Watch for two common edge cases:
(1) multi-year projects that blow up annual plans, and (2) “hidden CAPEX” that shows up as software, implementation work, or equipment bundled into vendor contracts.
If you can’t see it clearly, you can’t plan it.
Also, be careful with decentralised planning. Business units move faster, but they often create inconsistent assumptions and duplicate spend. If you’re planning in Model Reef, keep category definitions and drivers standardised so a change in one assumption updates the whole capital expenditure plan without rewiring the model.
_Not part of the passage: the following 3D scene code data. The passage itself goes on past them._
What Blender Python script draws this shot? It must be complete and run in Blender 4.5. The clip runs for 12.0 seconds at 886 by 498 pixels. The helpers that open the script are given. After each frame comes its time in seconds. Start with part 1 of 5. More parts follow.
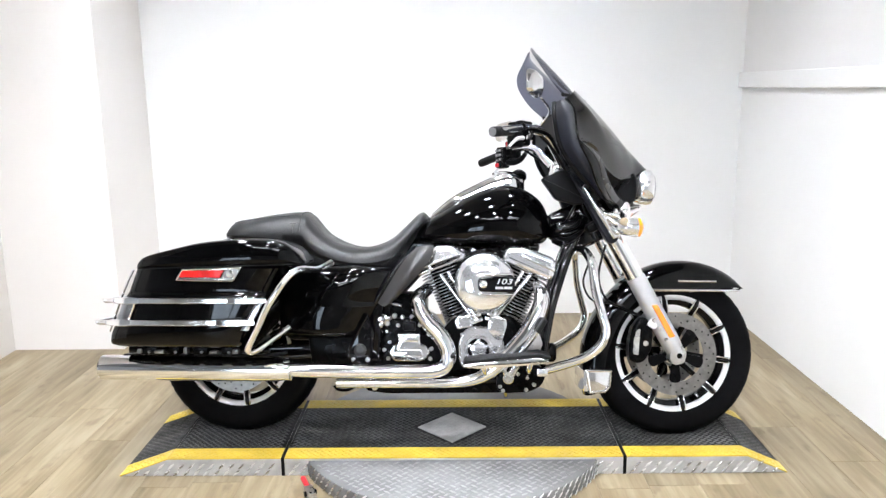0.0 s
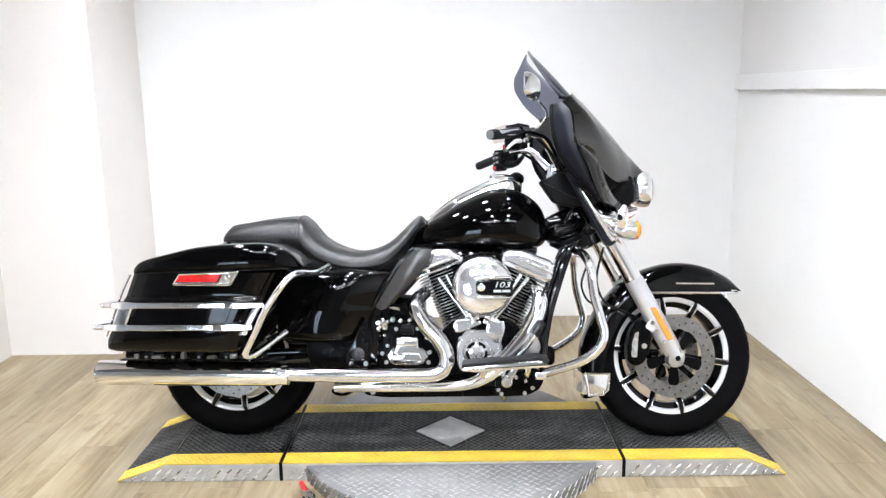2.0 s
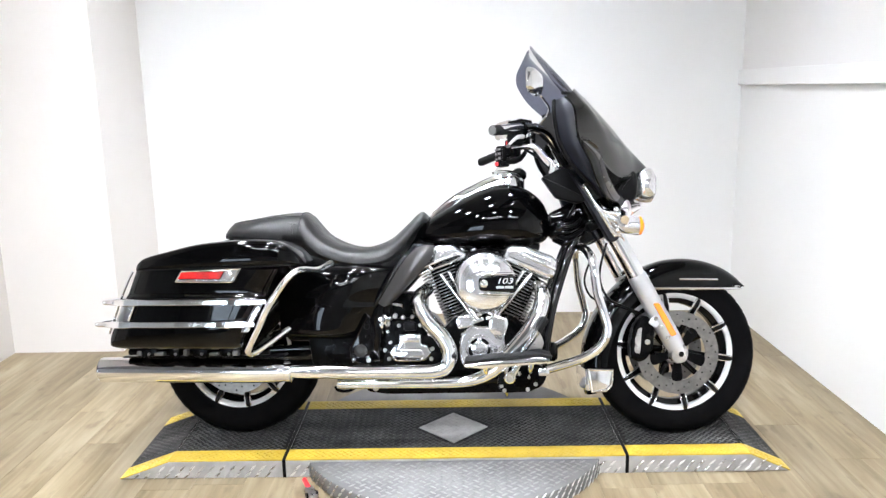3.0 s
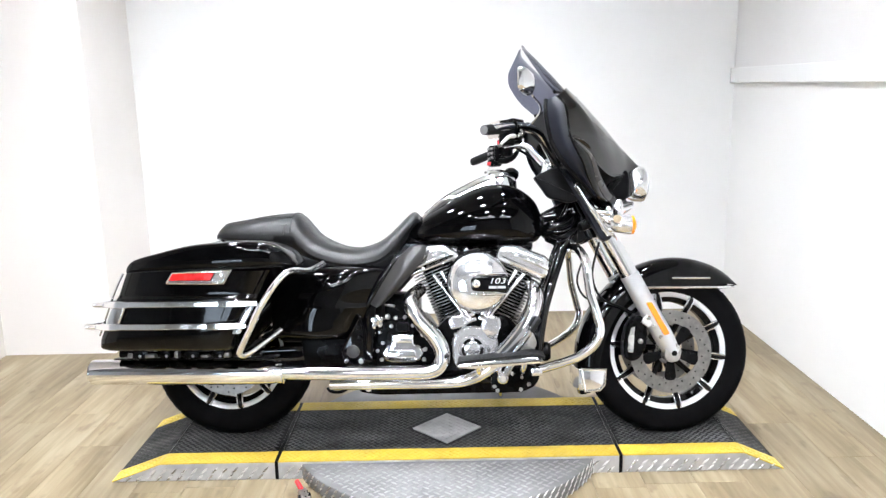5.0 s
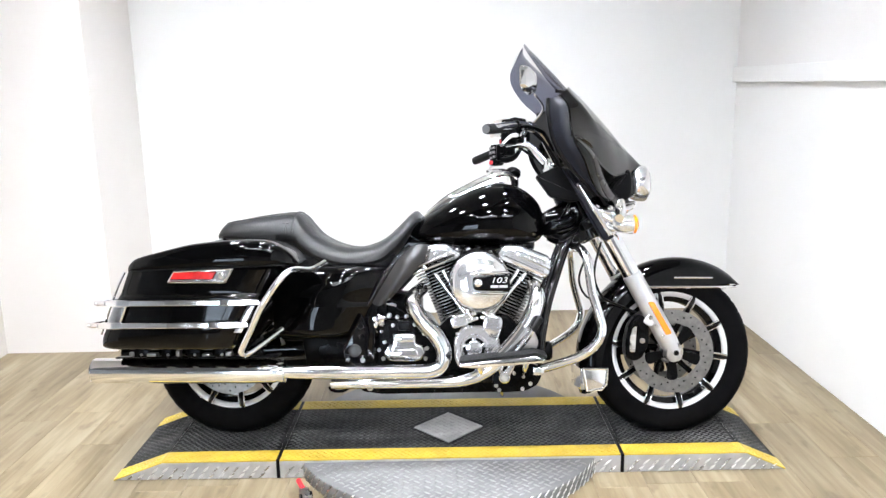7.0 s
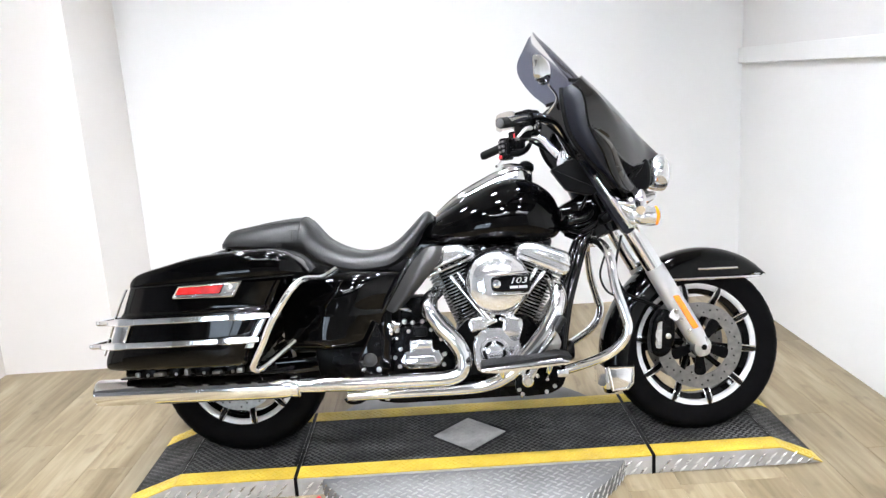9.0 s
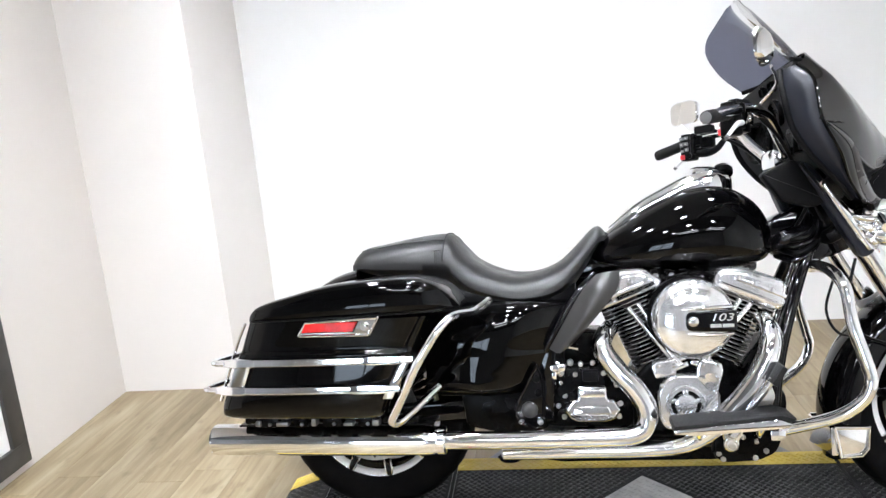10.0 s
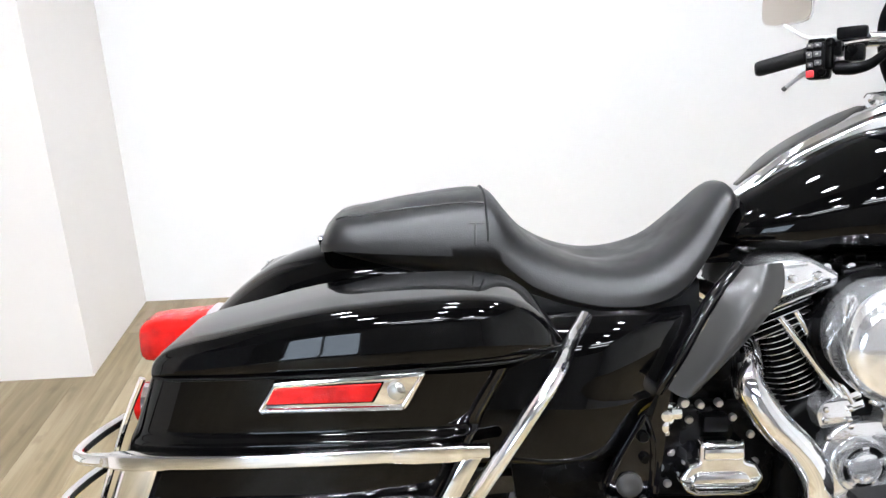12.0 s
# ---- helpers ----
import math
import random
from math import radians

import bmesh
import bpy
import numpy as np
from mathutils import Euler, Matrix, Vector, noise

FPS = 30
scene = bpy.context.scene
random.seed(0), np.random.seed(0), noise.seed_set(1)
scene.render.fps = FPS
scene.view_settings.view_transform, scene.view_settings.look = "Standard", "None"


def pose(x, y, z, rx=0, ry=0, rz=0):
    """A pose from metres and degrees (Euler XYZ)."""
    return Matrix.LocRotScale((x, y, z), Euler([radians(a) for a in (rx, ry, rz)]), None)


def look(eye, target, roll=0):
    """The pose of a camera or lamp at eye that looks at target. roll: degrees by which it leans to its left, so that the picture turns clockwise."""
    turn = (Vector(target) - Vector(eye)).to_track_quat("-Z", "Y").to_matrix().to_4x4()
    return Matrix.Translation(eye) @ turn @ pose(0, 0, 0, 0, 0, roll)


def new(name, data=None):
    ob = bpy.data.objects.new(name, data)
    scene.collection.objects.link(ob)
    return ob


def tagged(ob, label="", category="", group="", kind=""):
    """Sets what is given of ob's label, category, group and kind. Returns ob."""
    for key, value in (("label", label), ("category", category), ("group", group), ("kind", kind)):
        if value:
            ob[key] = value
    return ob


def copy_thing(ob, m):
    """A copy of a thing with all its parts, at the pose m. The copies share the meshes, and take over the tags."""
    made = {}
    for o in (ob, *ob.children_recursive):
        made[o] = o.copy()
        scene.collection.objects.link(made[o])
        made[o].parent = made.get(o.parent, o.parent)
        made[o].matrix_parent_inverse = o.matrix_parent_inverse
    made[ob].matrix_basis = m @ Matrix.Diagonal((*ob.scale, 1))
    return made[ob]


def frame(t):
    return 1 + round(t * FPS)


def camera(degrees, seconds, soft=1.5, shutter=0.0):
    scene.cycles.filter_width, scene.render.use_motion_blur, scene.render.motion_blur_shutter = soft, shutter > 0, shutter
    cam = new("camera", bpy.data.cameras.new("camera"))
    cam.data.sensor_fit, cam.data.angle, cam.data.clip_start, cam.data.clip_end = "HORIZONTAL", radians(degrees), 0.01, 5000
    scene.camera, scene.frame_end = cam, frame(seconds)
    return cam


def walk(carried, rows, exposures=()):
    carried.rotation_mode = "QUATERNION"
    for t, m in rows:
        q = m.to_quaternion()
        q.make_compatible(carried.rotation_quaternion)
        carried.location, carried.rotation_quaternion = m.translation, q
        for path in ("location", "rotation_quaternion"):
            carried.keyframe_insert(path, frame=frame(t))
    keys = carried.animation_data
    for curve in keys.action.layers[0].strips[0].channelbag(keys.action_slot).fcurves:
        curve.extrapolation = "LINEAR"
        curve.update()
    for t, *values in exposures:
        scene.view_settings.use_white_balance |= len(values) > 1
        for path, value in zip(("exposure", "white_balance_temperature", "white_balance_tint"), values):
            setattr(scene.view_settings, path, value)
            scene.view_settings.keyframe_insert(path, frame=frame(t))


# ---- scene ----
cam = camera(59.8, 12.0, 1.4)
PATH = [
    (0, (-0.173, -0.075, 1.389), (-0.192, 1.883, 0.979), -0.6),
    (0.5, (-0.167, -0.073, 1.39), (-0.181, 1.885, 0.981), -0.8),
    (1, (-0.169, -0.068, 1.388), (-0.174, 1.889, 0.973), -0.6),
    (1.5, (-0.176, -0.067, 1.391), (-0.184, 1.892, 0.989), -0.7),
    (2, (-0.176, -0.069, 1.39), (-0.187, 1.89, 0.987), -0.8),
    (2.5, (-0.179, -0.064, 1.392), (-0.195, 1.894, 0.983), -1.0),
    (3, (-0.177, -0.064, 1.387), (-0.194, 1.893, 0.976), -1.0),
    (5, (-0.167, -0.054, 1.389), (-0.171, 1.903, 0.975), -1.2),
    (5.5, (-0.175, -0.057, 1.391), (-0.177, 1.903, 0.989), -1.1),
    (6, (-0.168, -0.058, 1.39), (-0.172, 1.899, 0.98), -1.2),
    (6.5, (-0.17, -0.054, 1.39), (-0.171, 1.903, 0.975), -1.2),
    (8.3, (-0.165, -0.037, 1.392), (-0.2, 1.918, 0.971), -0.7),
    (8.4, (-0.180, -0.029, 1.389), (-0.206, 1.923, 0.956), -0.4),
    (8.5, (-0.177, -0.023, 1.389), (-0.199, 1.92, 0.915), 0.2),
    (8.8, (-0.225, 0.026, 1.390), (-0.243, 1.984, 0.985), -1.6),
    (9, (-0.246, 0.071, 1.396), (-0.235, 2.023, 0.961), -3.5),
    (9.3, (-0.288, 0.181, 1.393), (-0.289, 2.125, 0.922), -4.2),
    (9.5, (-0.319, 0.291, 1.384), (-0.345, 2.244, 0.956), -3.1),
    (9.6, (-0.330, 0.340, 1.374), (-0.440, 2.290, 0.955), -3.4),
    (9.7, (-0.345, 0.402, 1.378), (-0.536, 2.342, 0.932), -4.9),
    (9.8, (-0.376, 0.466, 1.386), (-0.524, 2.410, 0.941), -4.9),
    (9.9, (-0.402, 0.512, 1.385), (-0.620, 2.448, 0.932), -4.2),
    (10, (-0.425, 0.568, 1.4), (-0.7, 2.5, 0.962), -5.2),
    (10.1, (-0.452, 0.612, 1.378), (-0.740, 2.557, 1.019), -5.1),
    (10.3, (-0.535, 0.730, 1.354), (-0.707, 2.666, 0.885), -3.8),
    (10.5, (-0.611, 0.849, 1.356), (-0.691, 2.773, 0.819), -3.5),
    (10.7, (-0.639, 0.937, 1.354), (-0.666, 2.865, 0.823), -3.8),
    (11, (-0.669, 1.102, 1.341), (-0.747, 3.043, 0.868), -4.3),
    (11.3, (-0.723, 1.268, 1.343), (-0.808, 3.199, 0.829), -2.7),
    (11.5, (-0.765, 1.357, 1.345), (-0.854, 3.277, 0.792), -2.6),
    (11.7, (-0.828, 1.444, 1.332), (-0.835, 3.36, 0.757), -2.4),
    (11.8, (-0.858, 1.480, 1.334), (-0.815, 3.376, 0.703), -2.1),
    (12, (-0.9, 1.53, 1.324), (-0.785, 3.398, 0.617), -1.4),
]
walk(cam, [(t, look(eye, target, roll)) for t, eye, target, roll in PATH], exposures=[(0.0, 0.01), (3.0, 0.02), (5.0, 0.09), (6.5, 0.09), (8.5, -0.04), (9.5, -0.04), (10.5, -0.07), (12.0, -0.11)])

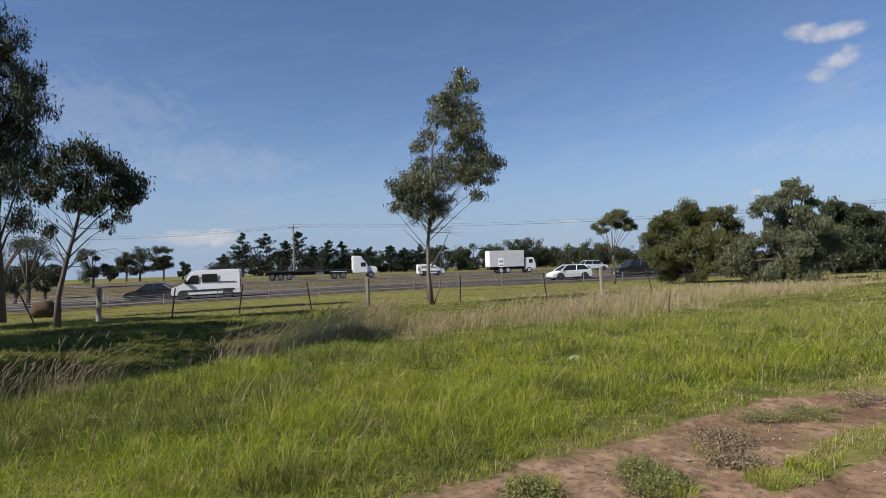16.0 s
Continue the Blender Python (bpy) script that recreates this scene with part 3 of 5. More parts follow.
def gum(az, dist, blobs, leaf, bark, label, seed, trunk_r=0.13, fork=0.35, lean=0.0, clump=0.28, per=26, clumps=9, length=0.17, aspect=0.36, depth=0.9, name="gum_tree", bare=0, stems=1, droop=0.7, lead=None):
    """A gum tree whose crown is a set of leafy masses (sideways, up, radius), carried by limbs that split from the stem."""
    rng = np.random.RandomState(seed)
    x, y = polar(az, dist)
    root = thing(name, stand(x, y, az), label, "tree")
    top = max(h + r for _, h, r in blobs)
    fork_h = top * fork
    wood, limbs = [], []
    stem_top = []
    if lead:
        # one leader runs up through the crown
        n = len(lead)
        line = [Vector((u, 0.06 * math.sin(3.0 * h), h)) for u, h in lead]
        wood.append(tube([line[0] - Vector((0, 0, 0.12))] + line[1:], [trunk_r * (1.3 if i == 0 else 1 - 0.85 * i / (n - 1)) for i in range(n)], 9))
        stem_top.append(tuple(line[n // 2]))
    for k in range(0 if lead else stems):
        off = (k - (stems - 1) / 2) * 0.16
        side = lean + (k - (stems - 1) / 2) * 0.45
        pts = [(off + side * t * t * 0.9 + 0.05 * math.sin(5 * t + k), 0.04 * math.cos(4 * t + k), fork_h * t - 0.12 * (t == 0)) for t in (0, 0.25, 0.5, 0.75, 1.0)]
        wood.append(tube(pts, [trunk_r * (1.35 if i == 0 else 1 - 0.11 * i) for i in range(5)], 9))
        stem_top.append(pts[-1])
    centres, spread = [], []
    for i, (bx, bz, br) in enumerate(blobs):
        by = rng.uniform(-depth, depth)
        start = Vector(min(stem_top, key=lambda q: abs(q[0] - bx)))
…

Finally, if leadership asks for investor context, show how disciplined planning supports fundability-predictability, wins trust in board rooms and fundraising cycles.
🧾 Example / Quick Illustration
A simple worked example: a retail group builds a capital expenditure plan for the next 12 months. They allocate $400k to maintenance (store refits, replacement equipment), $600k to growth (two new locations), and $150k to systems (inventory + POS uplift). They tag each item as committed or conditional, then schedule spend by quarter based on vendor lead times and build schedules.
The capex report summary shows totals by category and a monthly cash impact chart, plus a short decision log (“new store #2 moved from Q2 to Q3 due to lease timing”). In the monthly capex reporting cadence, they review “budget vs forecast vs actual,” update timing, and escalate only material variances. This keeps leadership focused on decisions, not spreadsheet archaeology.
🚀 Next Steps
You now have a complete capex planning workflow: strategy → structure → prioritisation → capex report → capex reporting cadence. Your next move is operationalising it-setting a monthly rhythm, locking categories and drivers, and making changes traceable. If you’re using Model Reef, this is where a central driver-based model prevents version sprawl and keeps stakeholders aligned as assumptions shift.